Did you do your taxes? Here are a few quotes and jokes about taxes—and more humor—because if you don’t laugh, you’ll cry!
What Do You Think About Taxes?
“One difference between death and taxes is that death doesn’t get worse every time Congress meets.” –Anonymous
“What is the difference between a taxidermist and a tax collector? The taxidermist takes only your skin.”–Mark Twain
“The income tax has made more liars out of the American people than golf has.” –Will Rogers
“It is more deductible to give than to receive.” –Henry Leabo
“Some taxpayers close their eyes, some stop their ears, some shut their mouths, but all pay through the nose.” –Evan Esar
“An income tax form is like a laundry list—either way, you lose your shirt.” –Fred Allen
“Tax reform is when you take the taxes off things that have been taxed in the past and put taxes on things that haven’t been taxed before.” –Art Buchwald
“I figured out why Uncle Sam wears such a tall hat. It comes in handy when he passes it around.” –Soupy Sales
A certain farmer was locally famous for the fine crops he raised of potatoes and onions, especially in very dry seasons.
Asked how he did it, he replied that it was really very easy: He simply planted the two crops in alternate rows.

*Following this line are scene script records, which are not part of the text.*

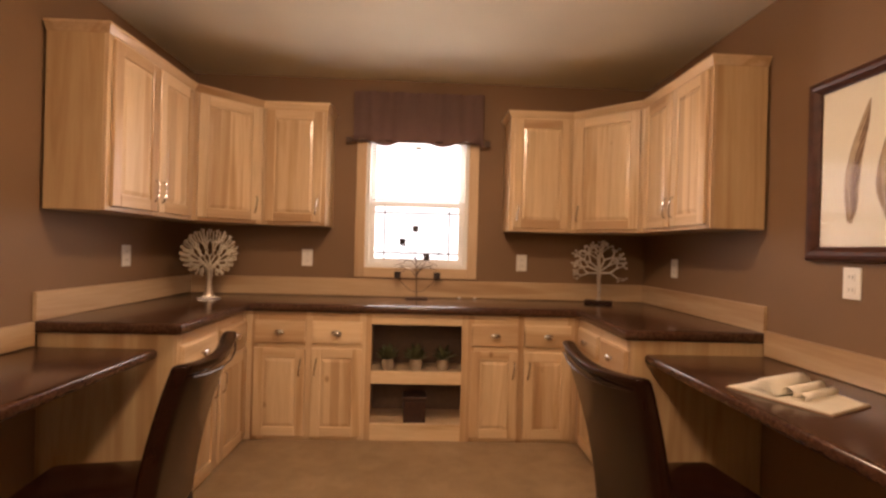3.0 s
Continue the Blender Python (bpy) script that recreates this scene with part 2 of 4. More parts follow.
def tube(bm, pts, radii, seg=8, cap=True):
    pts = [Vector(p) for p in pts]
    if not isinstance(radii, (list, tuple)):
        radii = [radii] * len(pts)
    rings = []
    ref = Vector((0.0, 0.0, 1.0))
    for i, p in enumerate(pts):
        d = (pts[min(i + 1, len(pts) - 1)] - pts[max(i - 1, 0)]).normalized()
        a = d.cross(ref)
        if a.length < 0.05:
            a = d.cross(Vector((0.0, 1.0, 0.0)))
        a.normalize()
        b = d.cross(a)
        rings.append([bm.verts.new(p + radii[i] * (math.cos(k) * a + math.sin(k) * b)) for k in (2 * math.pi * j / seg for j in range(seg))])
    for r, q in zip(rings, rings[1:]):
        for j in range(seg):
            bm.faces.new((r[j], r[(j + 1) % seg], q[(j + 1) % seg], q[j]))
    if cap:
        bm.faces.new(rings[0][::-1])
        bm.faces.new(rings[-1])
    return bm


def lathe(bm, profile, seg=24, center=(0, 0, 0)):
    c = Vector(center)
    rings = [[bm.verts.new(c + Vector((r * math.cos(2 * math.pi * j / seg), r * math.sin(2 * math.pi * j / seg), z))) for j in range(seg)] for r, z in profile]
    for r, q in zip(rings, rings[1:]):
        for j in range(seg):
            bm.faces.new((r[j], r[(j + 1) % seg], q[(j + 1) % seg], q[j]))
    for ring in (rings[0][::-1], rings[-1]):
        bm.faces.new(ring)
    return bm


def grid(bm, rows, closed=False):
    vs = [[bm.verts.new(p) for p in row] for row in rows]
    for a, b in zip(vs, vs[1:]):
        for j in range(len(a) - (0 if closed else 1)):
            k = (j + 1) % len(a)
            bm.faces.new((a[j], a[k], b[k], b[j]))
    return vs


def part(name, bm, material, parent=None, label="", smooth=False):
    bmesh.ops.recalc_face_normals(bm, faces=bm.faces)
    for v in bm.verts:
        v.co *= S
    me = bpy.data.meshes.new(name)
    bm.to_mesh(me)
    bm.free()
    me.materials.append(material)
    if smooth:
        for p in me.polygons:
            p.use_smooth = True
        me.set_sharp_from_angle(angle=radians(38))
    ob = new(name, me)
    ob.parent = parent
    if label:
        tagged(ob, label)
    return ob


def thing(name, label, category, loc=(0, 0, 0), rz=0.0, group="", kind="", rx=0.0, ry=0.0):
    ob = new(name)
    ob.empty_display_size = 0.1
    ob.matrix_world = pose(loc[0] * S, loc[1] * S, loc[2] * S, rx, ry, rz)
    return tagged(ob, label, category, group, kind)


def structure(name, bm, material, label, category, smooth=False):
    return tagged(part(name, bm, material, None, "", smooth), label, category, "", "structure")


# ---- the setting ----
CEIL = 2.6
XR, YB = 3.567, 6.0          # right wall and window wall of the workroom
WX0, WX1, WZ0, WZ1 = 1.34, 2.145, 1.13, 2.26   # window opening


def wall_with_hole(name, axis, at, thick, a0, a1, z1, holes, material, label):
    """An upright wall along x or y, from a0 to a1, with openings (from, to, bottom, top)."""
    bm = bmesh.new()

    def piece(a, b, lo, hi):
        if b - a > 1e-4 and hi - lo > 1e-4:
            if axis == "x":
                box(bm, a, at, lo, b, at + thick, hi)
            else:
                box(bm, at, a, lo, at + thick, b, hi)
    edge = a0
    for h0, h1, lo, hi in sorted(holes):
        piece(edge, h0, 0, z1)
        piece(h0, h1, 0, lo)
        piece(h0, h1, hi, z1)
        edge = h1
    piece(edge, a1, 0, z1)
    return structure(name, bm, material, label, "wall")


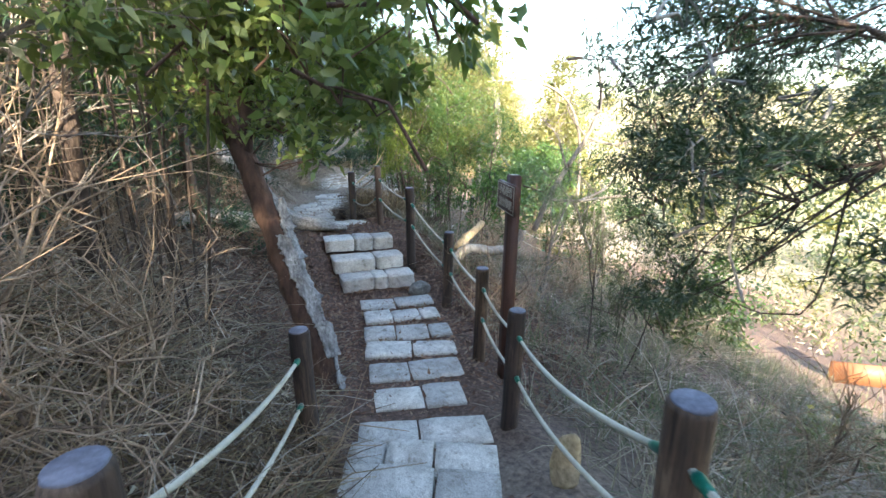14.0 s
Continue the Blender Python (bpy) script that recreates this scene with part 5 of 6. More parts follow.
# dry hanging branches over the top of the steps
rngh = np.random.default_rng(9)
hb = thing("hanging_branch", (4.62, 12.13, 4.02), "dead bare branch hanging over the steps", "branch")
for pts, r in (([(4.53, 12.13, 4.22), (4.72, 11.99, 3.73), (4.94, 11.91, 3.36), (5.08, 11.83, 3.20), (5.14, 11.82, 3.02)], 0.016), ([(4.94, 11.91, 3.36), (5.18, 11.91, 3.20), (5.36, 12.01, 3.16)], 0.012), ([(4.92, 11.90, 3.39), (4.87, 11.81, 3.20), (4.85, 11.79, 3.17)], 0.006), ([(5.08, 11.84, 3.23), (5.21, 11.88, 3.05), (5.25, 11.90, 3.01)], 0.006), ([(5.46, 12.34, 4.01), (5.48, 12.27, 3.73), (5.49, 12.22, 3.55), (5.60, 12.27, 3.46)], 0.01), ([(5.09, 12.33, 4.00), (5.01, 12.18, 3.67), (4.99, 12.10, 3.48)], 0.01), ([(5.26, 12.06, 3.59), (5.45, 12.11, 3.33), (5.66, 12.25, 3.29), (5.96, 12.48, 3.32), (6.25, 12.87, 3.46)], 0.014), ([(5.68, 12.27, 3.29), (5.81, 12.31, 3.15), (5.94, 12.36, 3.01)], 0.008)):
    v, f = limb_mesh(pts, r, r * 0.45, rngh, 6, 0.08, 0.05)
    put("branch", raw_mesh("branch", v - np.array(hb.location), f, M_WORN, True), hb)
# broken sticks on the bank
for a, b, r in (((-14.86, 18.43, -0.96), (-14.96, 18.66, -0.60), 0.022), ((-12.77, 17.37, -0.11), (-12.75, 17.82, 0.14), 0.012), ((-11.64, 17.00, -0.69), (-11.89, 17.53, -0.55), 0.010)):
    v, f = limb_mesh([np.array(a) + (0, 0, -0.05), (np.array(a) + b) / 2 + (0.02, 0, 0.02), b], r, r * 0.6, rngh, 7, 0.1, 0.05)
    st = put("broken_stick", raw_mesh("broken_stick", v, f, M_PALEBARK, True))
    tagged(st, "pale broken stick leaning out of the bank", "stick", "sticks on the bank")


# ---------------------------------------------------------------- grass, brush and fallen leaves
def blades(x, y, z, length, width, rng, lean=0.6, curl=0.5):
    """Arched blades of two sections, one at each place."""
    n = len(x)
    a = rng.random(n) * 2 * np.pi
    tilt = np.abs(rng.normal(0, lean, n))
    d = np.stack([np.cos(a) * np.sin(tilt), np.sin(a) * np.sin(tilt), np.cos(tilt)], 1)
    ln = length * (0.5 + rng.random(n))
    p0 = np.stack([x, y, z], 1)
    bend = np.stack([np.cos(a), np.sin(a), -np.ones(n) * 0.8], 1) * (curl * rng.random(n) * ln)[:, None]
    p2 = p0 + d * (ln * 0.6)[:, None] + bend * 0.28
    p3 = p0 + d * ln[:, None] + bend
    s = np.stack([-np.sin(a), np.cos(a), np.zeros(n)], 1)
    t = rng.standard_normal((n, 3)) * 0.5
    s = s + t
    s /= np.linalg.norm(s, axis=1)[:, None]
    w = (width * (0.6 + 0.8 * rng.random(n)))[:, None] * 0.5
    v = np.stack([p0 - s * w, p0 + s * w, p2 - s * w * 0.8, p2 + s * w * 0.8, p3 - s * w * 0.15, p3 + s * w * 0.15], 1).reshape(-1, 3)
    k = np.arange(n)[:, None] * 6
    f = np.concatenate([k + (0, 1, 3, 2), k + (2, 3, 5, 4)], 0)
    return v, f


def scatter(n, box, keep, rng, clump=1):
    """Places in a box, kept with a likelihood that follows the lie of the land beside the path."""
    m = n // clump
    x = np.repeat(rng.uniform(box[0], box[1], m), clump) + rng.normal(0, 0.07, m * clump) * (clump > 1)
    y = np.repeat(rng.uniform(box[2], box[3], m), clump) + rng.normal(0, 0.07, m * clump) * (clump > 1)
    n = m * clump
    z, s, left, right, dist = base_land(x, y)
    patch = 0.5 + 0.5 * np.sin(x * 1.7 + 1.3 * np.sin(y * 1.1)) * np.sin(y * 1.9 + np.sin(x * 0.9))
    ok = rng.random(n) < keep(s, left, right, dist, patch)
    return x[ok], y[ok], dist[ok]


def stuff(name, n, box, keep, make, mat, label, category, seed, clump=1):
    rng = np.random.default_rng(seed)
    x, y, dist = scatter(n, box, keep, rng, clump)
    z = land(x, y) - 0.02 + 0.03 * smooth((dist - 0.9) / 0.4)
    v, f = make(x, y, z, rng)
    tagged(put(name, raw_mesh(name, v, f, mat)), label, category, kind="stuff")


BANK = (-4.5, 7.5, 7.5, 18.0)
def tangle(x, y, z, length, width, high, rng):
    """Dead stems lying across one another at all heights, two bent sections each."""
    n = len(x)
    a = rng.random(n) * 2 * np.pi
    up = rng.normal(0.15, 0.42, n)
    d = np.stack([np.cos(a), np.sin(a), up], 1)
    ln = (length * (0.35 + 1.1 * rng.random(n)))[:, None]
    lift = high * rng.random(n) ** 1.5
    p0 = np.stack([x, y, z + lift], 1)
    p2 = p0 + d * ln * 0.5 + rng.standard_normal((n, 3)) * ln * 0.10
    p3 = p0 + d * ln + rng.standard_normal((n, 3)) * ln * 0.22 - (0, 0, 1) * ln * 0.25
    side = np.cross(d, rng.standard_normal((n, 3)))
    side /= np.linalg.norm(side, axis=1)[:, None]
    w = (width * (0.5 + rng.random(n)))[:, None] * 0.5
    v = np.stack([p0 - side * w, p0 + side * w, p2 - side * w * 0.9, p2 + side * w * 0.9, p3 - side * w * 0.4, p3 + side * w * 0.4], 1).reshape(-1, 3)
    k = np.arange(n)[:, None] * 6
    return v, np.concatenate([k + (0, 1, 3, 2), k + (2, 3, 5, 4)], 0)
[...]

Then, he said, the onions caused the potatoes’ eyes to water, and the consequent moisture kept both crops plentifully irrigated.
It seems that a Maine farmer’s trepidation over once again shearing his big, boisterous, and butt-y ram proved unnecessary, as the old sheep passed away on the night before the deed was to be done.

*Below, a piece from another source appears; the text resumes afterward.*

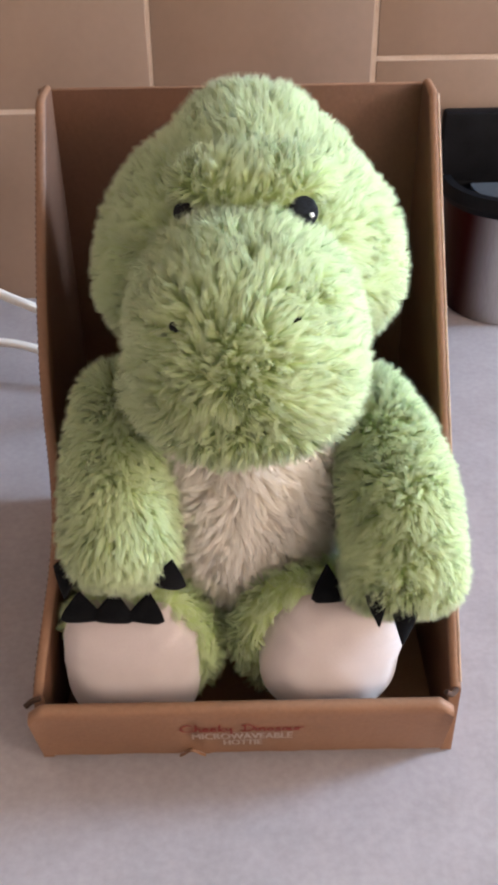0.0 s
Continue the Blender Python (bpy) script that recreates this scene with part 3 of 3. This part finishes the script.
# ---- socket, cable, appliance, crumb ----
socket = empty("wall_socket", (-0.264, WALL_Y, 0.2))
tagged(socket, "white plastic wall socket on the tiles", "socket")
sk = Matrix.Translation((0.264, -WALL_Y, -0.2))
for nm, lo, hi in (("plate", (-0.300, WALL_Y - 0.009, 0.132), (-0.228, WALL_Y - 0.0005, 0.268)), ("switch", (-0.270, WALL_Y - 0.014, 0.225), (-0.256, WALL_Y - 0.008, 0.247))):
    part(nm, box_bm(lo, hi, 0.0025), M_PLASTIC, socket).matrix_parent_inverse = sk
cable = mesh_object("power_cable", tube(spline([(-0.29, 0.528, 0.16), (-0.28, 0.48, 0.165), (-0.235, 0.375, 0.130), (-0.19, 0.345, 0.112), (-0.14, 0.325, 0.098), (-0.075, 0.315, 0.065), (-0.06, 0.345, 0.012),
                                               (-0.13, 0.375, 0.022), (-0.19, 0.392, 0.035), (-0.25, 0.40, 0.032), (-0.33, 0.41, 0.01), (-0.42, 0.44, 0.004), (-0.6, 0.5, 0.004)], 10), 0.0038, 12), M_CABLE)
tagged(cable, "thin white power cable looping down from the socket", "cable")


def rounded_ring(x0, x1, y0, y1, z, r, n=8):
    """An outline with wide front corners and tight back corners."""
    out = []
    b = 0.004
    for cx, cy, a0, q in ((x1 - b, y1 - b, 0, b), (x0 + b, y1 - b, 90, b), (x0 + r, y0 + r, 180, r), (x1 - r, y0 + r, 270, r)):
        for k in range(n + 1):
            a = radians(a0 + 90 * k / n)
            out.append((cx + q * math.cos(a), cy + q * math.sin(a), z))
    return out


cooker = empty("countertop_cooker", (0.3, 0.48, 0))
tagged(cooker, "brushed steel countertop cooker with a black rim and open well", "appliance")
ck = Matrix.Translation((-0.3, -0.48, 0))


def under_cooker(ob):
    ob.matrix_parent_inverse = ck
    return ob


def shell(x0, x1, y0, y1, z0, z1, grow, r):
    return loft([rounded_ring(x0 - grow * s, x1 + grow * s, y0 - grow * s, y1, z0 + (z1 - z0) * s, r) for s in (0, 0.02, 0.3, 0.6, 1)])


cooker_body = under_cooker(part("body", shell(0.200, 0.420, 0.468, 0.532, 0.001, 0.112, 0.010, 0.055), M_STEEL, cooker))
rim_rings = [rounded_ring(0.188, 0.432, 0.454, 0.534, 0.110, 0.060), rounded_ring(0.184, 0.436, 0.450, 0.536, 0.117, 0.063), rounded_ring(0.187, 0.433, 0.453, 0.534, 0.127, 0.061),
             rounded_ring(0.194, 0.426, 0.461, 0.528, 0.127, 0.055), rounded_ring(0.197, 0.423, 0.464, 0.526, 0.112, 0.053)]
under_cooker(part("rim", loft(rim_rings), M_BLACK, cooker, "black plastic rim round the open well"))
under_cooker(part("tray", loft([rounded_ring(0.212, 0.416, 0.470, 0.522, z, 0.045) for z in (0.1125, 0.119)]), M_GREY, cooker, "dark grey tray in the well"))
under_cooker(part("lid", box_bm((0.184, 0.522, 0.12), (0.434, 0.540, 0.182), 0.004), M_BLACK, cooker, "black lid standing open against the wall"))

bm = bmesh.new()
bmesh.ops.create_icosphere(bm, subdivisions=2, radius=1)
for v in bm.verts:
    v.co *= 1 + 0.3 * noise.noise(v.co * 1.7)
bmesh.ops.transform(bm, matrix=pose(-0.0240, -0.1245, 0.0012, 0, 0, 20) @ Matrix.Diagonal((0.0019, 0.0010, 0.0009, 1)), verts=bm.verts)
tagged(mesh_object("crumb", bm, M_CRUMB), "tiny golden toast crumb on the worktop", "crumb")

# ---- wall tiles ----
PITCH, JOINT = 0.193, 0.0045
bm = box_bm((-(PITCH - JOINT) / 2, 0, -(PITCH - JOINT) / 2), ((PITCH - JOINT) / 2, 0.008, (PITCH - JOINT) / 2), 0.0009, 2)
first = mesh_object("tile", bm, M_TILE, wall)
for i in range(-4, 5):
    for j in range(-1, 3):
        low = 0.03 if i > 0 else (-0.01 if i < 0 else 0.005)
        if i == -4 and j == -1:
            t = first
        else:
            t = new("tile", first.data)
            t.parent = wall
        t.matrix_basis = pose(0.025 + PITCH * i, WALL_Y, low + PITCH * (j + 0.5), random.uniform(-0.15, 0.15), random.uniform(-0.4, 0.4), random.uniform(-0.15, 0.15))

Might’s well shear him anyway before he buried him, thought the farmer. Why waste the wool?
So he dug a 5-foot trench and was commencing the shearing when an out-of-state car pulled into the driveway. The driver was just looking for directions, but, seeing the performance in progress, lingered to watch.

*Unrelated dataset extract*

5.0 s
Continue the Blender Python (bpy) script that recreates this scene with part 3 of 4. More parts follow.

The shearing being completed, the farmer was proceeding with the burial when the onlooker voiced his curiosity. “Makes you appreciate the wool more,” he said.
The farmer nodded his assent while widening the bottom of the hole to accommodate the ram’s stiffening legs.
“I’ve never seen that done before,” the observer continued, as the farmer finally dumped the ram into the pit. “I didn’t realize they had to be dead first.”
The farmer paused at this, considered the ram a bit, and then replied: “I don’t know about the others, but I’d have never been able to get him in the hole if he wasn’t, let alone keep him there while I covered him up.”